3D scene code data
——————

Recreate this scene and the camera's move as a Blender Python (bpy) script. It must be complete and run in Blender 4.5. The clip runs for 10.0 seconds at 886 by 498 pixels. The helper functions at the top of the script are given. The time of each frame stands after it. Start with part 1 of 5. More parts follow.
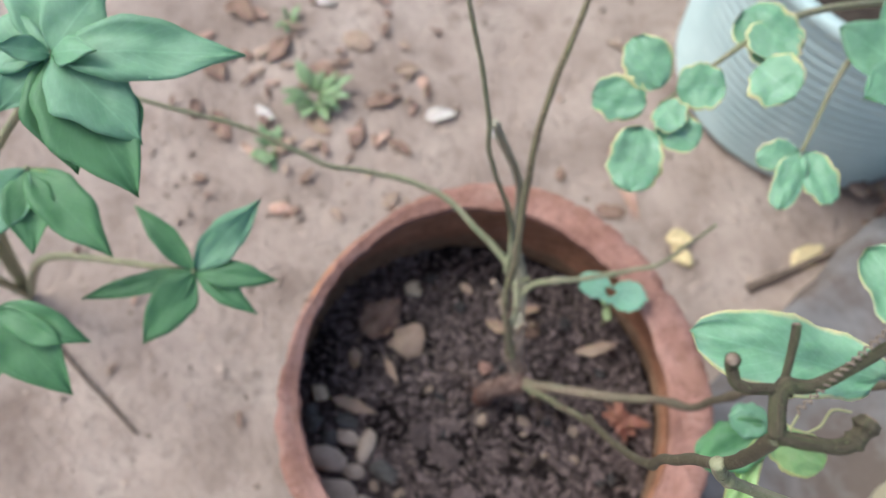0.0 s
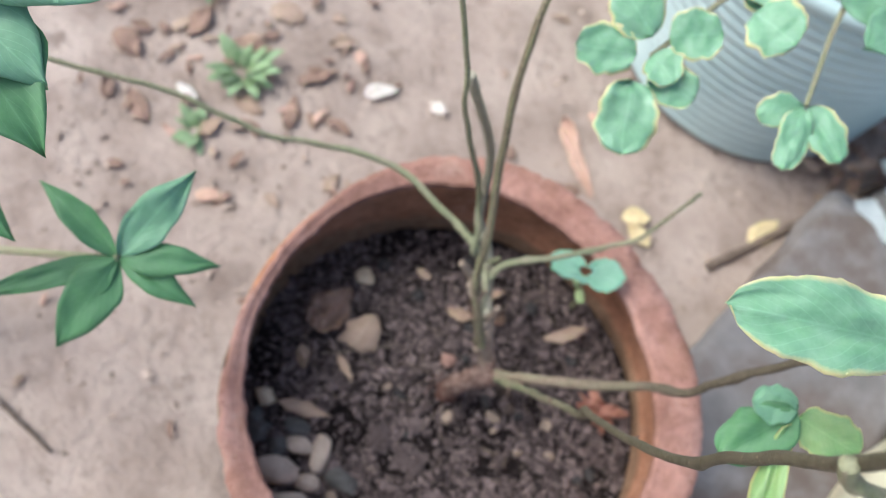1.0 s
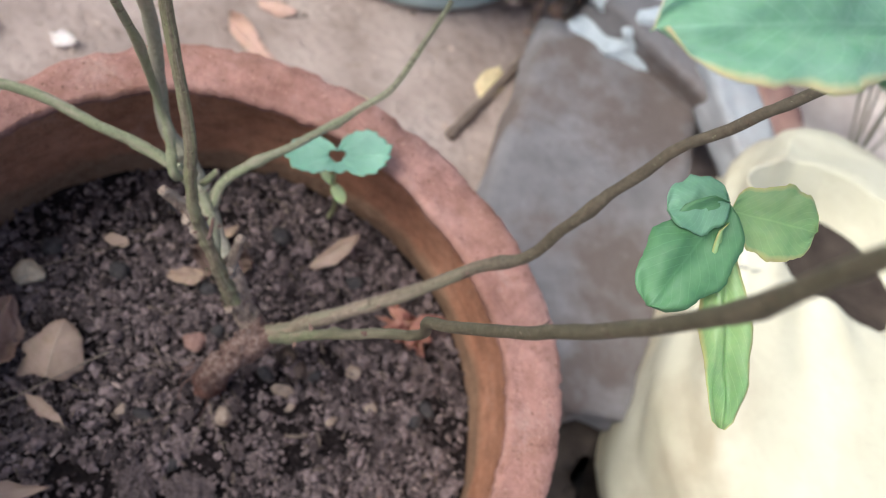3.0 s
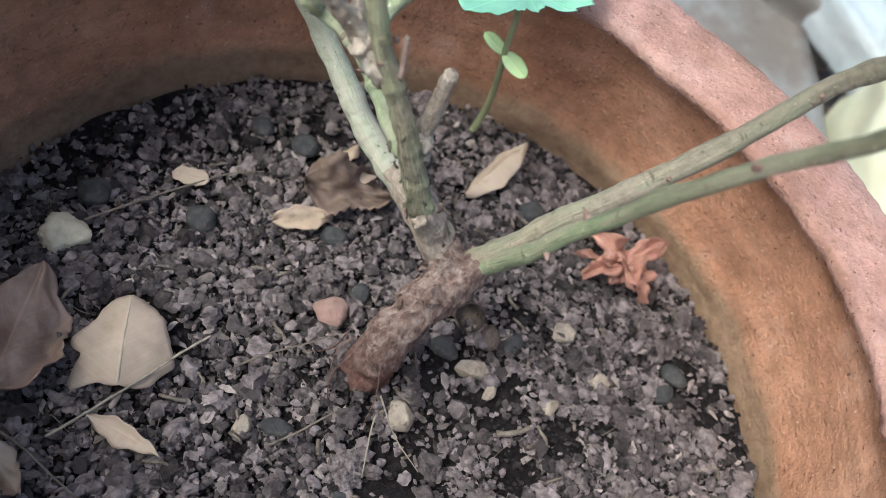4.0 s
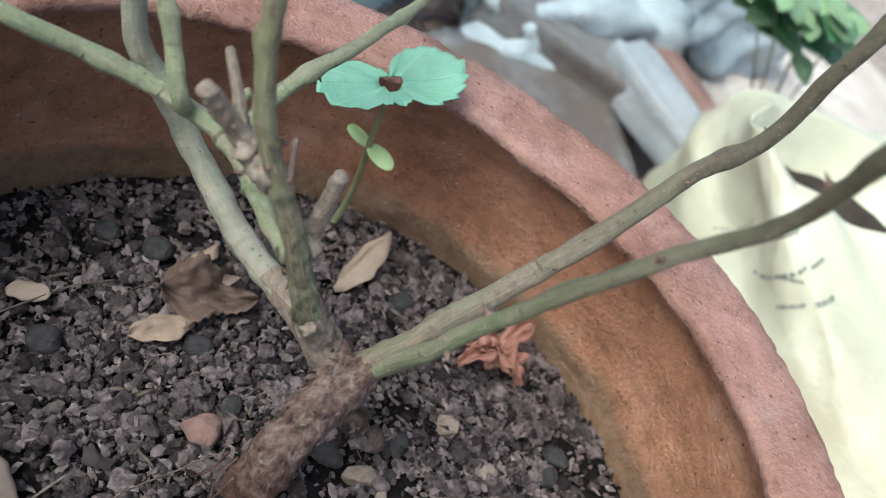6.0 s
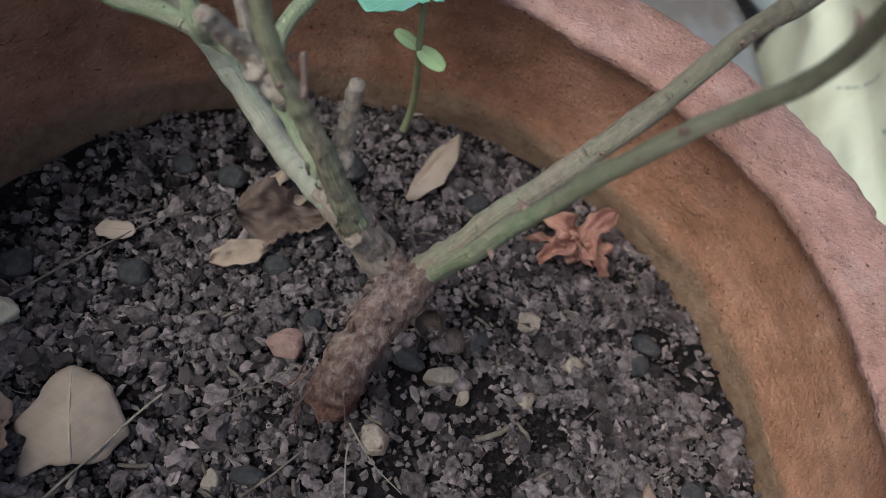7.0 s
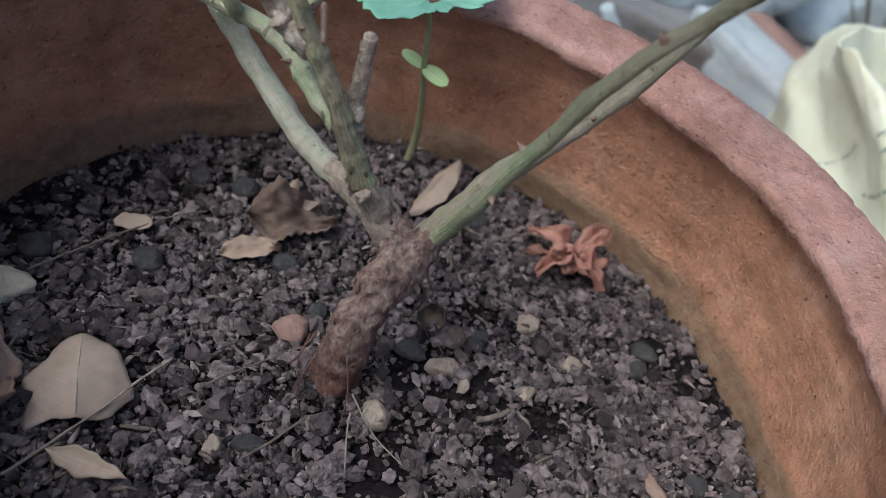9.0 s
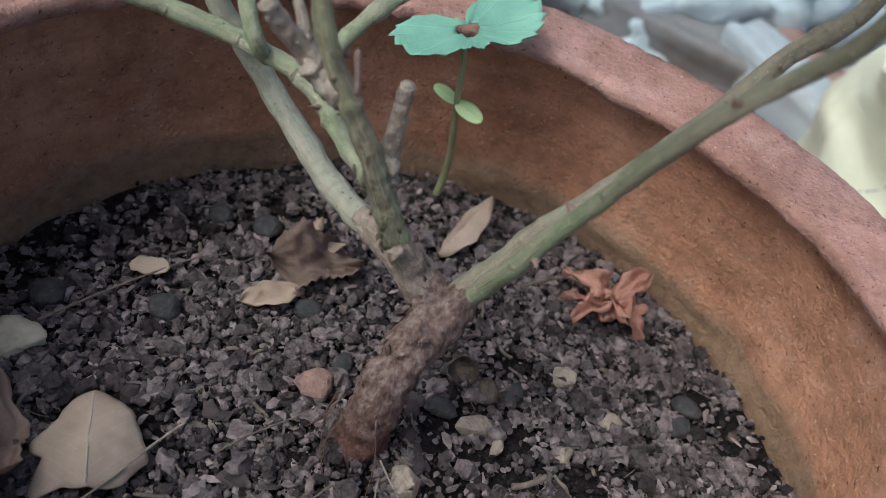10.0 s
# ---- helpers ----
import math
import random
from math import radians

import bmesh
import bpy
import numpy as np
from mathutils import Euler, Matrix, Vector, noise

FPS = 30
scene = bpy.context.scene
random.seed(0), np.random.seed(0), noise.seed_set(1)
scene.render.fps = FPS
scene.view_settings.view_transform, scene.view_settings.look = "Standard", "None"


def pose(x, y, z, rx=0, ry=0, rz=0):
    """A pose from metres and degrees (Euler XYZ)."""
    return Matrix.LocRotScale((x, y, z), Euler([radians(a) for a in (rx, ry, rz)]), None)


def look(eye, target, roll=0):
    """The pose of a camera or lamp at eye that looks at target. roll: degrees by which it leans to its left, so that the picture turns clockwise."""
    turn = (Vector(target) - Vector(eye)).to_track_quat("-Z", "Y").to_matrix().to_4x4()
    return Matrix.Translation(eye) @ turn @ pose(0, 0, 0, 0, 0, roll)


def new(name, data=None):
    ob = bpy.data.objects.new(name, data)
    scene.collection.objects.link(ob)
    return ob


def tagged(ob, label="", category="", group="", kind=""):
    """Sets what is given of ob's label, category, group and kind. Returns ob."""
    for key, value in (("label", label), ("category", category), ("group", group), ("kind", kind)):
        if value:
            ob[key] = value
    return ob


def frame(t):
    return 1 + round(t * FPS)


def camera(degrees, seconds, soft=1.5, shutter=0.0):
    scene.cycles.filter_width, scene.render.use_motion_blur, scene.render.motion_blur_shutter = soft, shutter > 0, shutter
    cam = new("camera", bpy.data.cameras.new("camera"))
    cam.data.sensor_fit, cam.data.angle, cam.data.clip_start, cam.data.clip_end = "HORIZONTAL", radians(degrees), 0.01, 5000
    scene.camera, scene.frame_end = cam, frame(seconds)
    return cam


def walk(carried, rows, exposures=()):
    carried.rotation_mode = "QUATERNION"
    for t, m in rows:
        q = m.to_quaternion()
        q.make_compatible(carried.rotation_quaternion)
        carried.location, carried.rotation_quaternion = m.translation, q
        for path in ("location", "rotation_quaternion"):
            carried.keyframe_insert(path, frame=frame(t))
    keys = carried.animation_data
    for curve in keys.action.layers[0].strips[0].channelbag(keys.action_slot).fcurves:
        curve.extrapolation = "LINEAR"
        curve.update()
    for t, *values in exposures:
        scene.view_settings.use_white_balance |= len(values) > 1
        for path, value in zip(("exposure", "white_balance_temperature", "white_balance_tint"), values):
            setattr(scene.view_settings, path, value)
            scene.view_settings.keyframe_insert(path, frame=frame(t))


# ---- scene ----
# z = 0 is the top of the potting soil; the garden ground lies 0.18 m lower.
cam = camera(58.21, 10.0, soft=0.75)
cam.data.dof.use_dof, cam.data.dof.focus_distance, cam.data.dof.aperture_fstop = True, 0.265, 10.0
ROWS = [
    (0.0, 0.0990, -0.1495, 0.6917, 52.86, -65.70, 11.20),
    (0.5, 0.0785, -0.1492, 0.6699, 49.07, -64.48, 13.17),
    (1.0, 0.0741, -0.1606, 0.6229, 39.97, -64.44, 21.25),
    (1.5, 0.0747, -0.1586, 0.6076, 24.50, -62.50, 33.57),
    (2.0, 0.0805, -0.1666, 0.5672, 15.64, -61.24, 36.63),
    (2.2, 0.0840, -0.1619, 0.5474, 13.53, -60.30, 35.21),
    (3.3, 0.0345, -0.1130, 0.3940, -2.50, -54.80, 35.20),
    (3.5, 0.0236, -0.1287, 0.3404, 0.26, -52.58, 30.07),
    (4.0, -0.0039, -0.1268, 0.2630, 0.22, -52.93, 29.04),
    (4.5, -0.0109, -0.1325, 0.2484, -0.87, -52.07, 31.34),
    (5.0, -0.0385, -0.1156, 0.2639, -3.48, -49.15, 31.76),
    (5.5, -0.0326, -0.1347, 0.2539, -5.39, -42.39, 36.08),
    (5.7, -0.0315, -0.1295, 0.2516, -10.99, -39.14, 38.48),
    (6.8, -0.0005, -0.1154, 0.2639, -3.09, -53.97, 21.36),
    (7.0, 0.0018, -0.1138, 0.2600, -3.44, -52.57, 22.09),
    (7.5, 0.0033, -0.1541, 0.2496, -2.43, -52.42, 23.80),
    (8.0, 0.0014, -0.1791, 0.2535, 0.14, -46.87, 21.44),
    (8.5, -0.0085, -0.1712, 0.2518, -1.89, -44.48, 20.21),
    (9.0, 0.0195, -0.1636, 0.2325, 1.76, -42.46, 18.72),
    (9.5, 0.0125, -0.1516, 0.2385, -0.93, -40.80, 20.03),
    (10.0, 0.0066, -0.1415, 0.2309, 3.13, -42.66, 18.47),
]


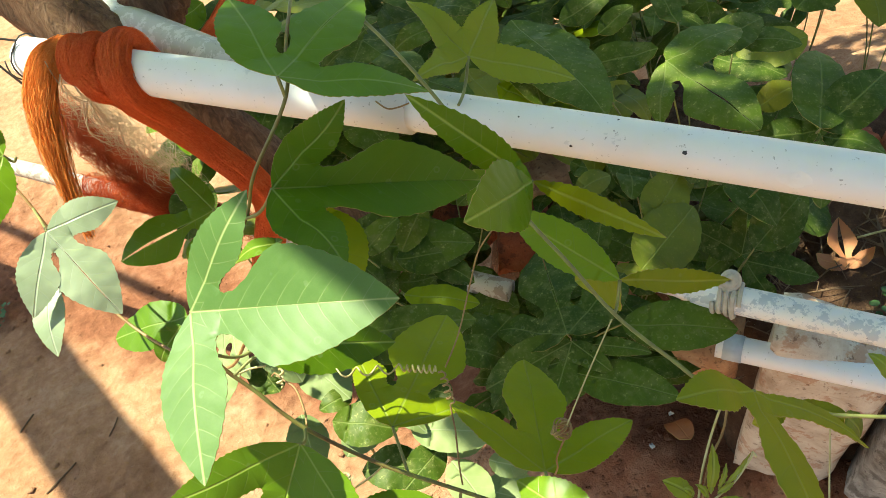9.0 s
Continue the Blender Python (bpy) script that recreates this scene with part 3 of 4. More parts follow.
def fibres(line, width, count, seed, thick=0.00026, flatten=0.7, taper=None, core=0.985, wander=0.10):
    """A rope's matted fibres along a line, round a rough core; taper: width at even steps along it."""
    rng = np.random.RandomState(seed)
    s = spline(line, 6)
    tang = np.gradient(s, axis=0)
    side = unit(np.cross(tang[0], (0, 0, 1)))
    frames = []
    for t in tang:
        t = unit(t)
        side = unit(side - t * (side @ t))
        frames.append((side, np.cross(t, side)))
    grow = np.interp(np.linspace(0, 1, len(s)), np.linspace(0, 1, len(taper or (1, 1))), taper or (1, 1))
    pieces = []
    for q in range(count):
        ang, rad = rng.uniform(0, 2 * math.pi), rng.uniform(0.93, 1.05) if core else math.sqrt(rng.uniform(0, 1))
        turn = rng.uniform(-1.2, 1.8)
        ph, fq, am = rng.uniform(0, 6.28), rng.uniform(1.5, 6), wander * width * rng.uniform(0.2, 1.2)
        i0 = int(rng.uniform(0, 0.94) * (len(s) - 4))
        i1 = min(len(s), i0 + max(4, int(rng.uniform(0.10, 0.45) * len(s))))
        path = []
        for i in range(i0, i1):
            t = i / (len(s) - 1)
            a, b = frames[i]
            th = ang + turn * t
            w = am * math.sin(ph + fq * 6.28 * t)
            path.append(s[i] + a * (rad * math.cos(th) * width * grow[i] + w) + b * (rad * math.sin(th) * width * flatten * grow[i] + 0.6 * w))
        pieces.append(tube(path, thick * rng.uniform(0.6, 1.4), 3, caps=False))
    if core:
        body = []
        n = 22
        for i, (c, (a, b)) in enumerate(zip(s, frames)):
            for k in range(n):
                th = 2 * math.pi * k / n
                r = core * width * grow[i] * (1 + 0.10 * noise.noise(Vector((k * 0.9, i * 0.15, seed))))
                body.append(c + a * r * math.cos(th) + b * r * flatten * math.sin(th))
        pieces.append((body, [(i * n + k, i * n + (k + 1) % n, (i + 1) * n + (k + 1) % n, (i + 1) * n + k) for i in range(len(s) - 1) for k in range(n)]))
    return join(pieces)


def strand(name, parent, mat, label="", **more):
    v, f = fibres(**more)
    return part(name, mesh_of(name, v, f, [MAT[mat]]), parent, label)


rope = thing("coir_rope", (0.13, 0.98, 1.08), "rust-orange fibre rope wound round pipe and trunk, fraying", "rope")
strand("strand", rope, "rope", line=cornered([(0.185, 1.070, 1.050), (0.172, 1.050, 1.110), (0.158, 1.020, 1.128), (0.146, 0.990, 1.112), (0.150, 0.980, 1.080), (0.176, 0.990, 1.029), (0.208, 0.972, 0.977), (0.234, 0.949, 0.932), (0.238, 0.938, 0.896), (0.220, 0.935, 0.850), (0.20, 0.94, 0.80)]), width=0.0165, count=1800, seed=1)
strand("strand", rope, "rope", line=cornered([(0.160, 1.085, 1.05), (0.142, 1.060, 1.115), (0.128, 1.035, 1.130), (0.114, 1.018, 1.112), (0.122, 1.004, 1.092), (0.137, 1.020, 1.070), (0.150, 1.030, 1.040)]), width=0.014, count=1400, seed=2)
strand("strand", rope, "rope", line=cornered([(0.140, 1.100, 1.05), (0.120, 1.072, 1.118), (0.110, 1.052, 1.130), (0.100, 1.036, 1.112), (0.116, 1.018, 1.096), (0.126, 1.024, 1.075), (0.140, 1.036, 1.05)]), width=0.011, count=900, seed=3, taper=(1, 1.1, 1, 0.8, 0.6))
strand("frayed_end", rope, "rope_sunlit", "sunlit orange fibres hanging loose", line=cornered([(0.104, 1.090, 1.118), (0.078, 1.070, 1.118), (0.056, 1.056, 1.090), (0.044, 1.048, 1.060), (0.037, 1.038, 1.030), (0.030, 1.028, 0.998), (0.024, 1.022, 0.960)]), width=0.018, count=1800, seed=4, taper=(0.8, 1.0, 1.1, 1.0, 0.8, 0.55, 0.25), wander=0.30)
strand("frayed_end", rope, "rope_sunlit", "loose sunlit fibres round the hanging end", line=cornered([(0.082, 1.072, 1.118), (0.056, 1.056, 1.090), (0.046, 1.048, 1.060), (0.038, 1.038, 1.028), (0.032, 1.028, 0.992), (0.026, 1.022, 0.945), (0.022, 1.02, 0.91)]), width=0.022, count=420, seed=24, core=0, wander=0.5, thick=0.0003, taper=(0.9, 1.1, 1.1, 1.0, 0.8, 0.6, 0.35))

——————

Work required: From the line containing "# ---- helpers" down to the line containing "scene.render.fps = FPS" in the material above, reproduce every line exactly, including the two end lines.

Solution to the problem:
# ---- helpers ----
import math
import random
from math import radians

import bmesh
import bpy
import numpy as np
from mathutils import Euler, Matrix, Vector, noise

FPS = 30
scene = bpy.context.scene
random.seed(0), np.random.seed(0), noise.seed_set(1)
scene.render.fps = FPS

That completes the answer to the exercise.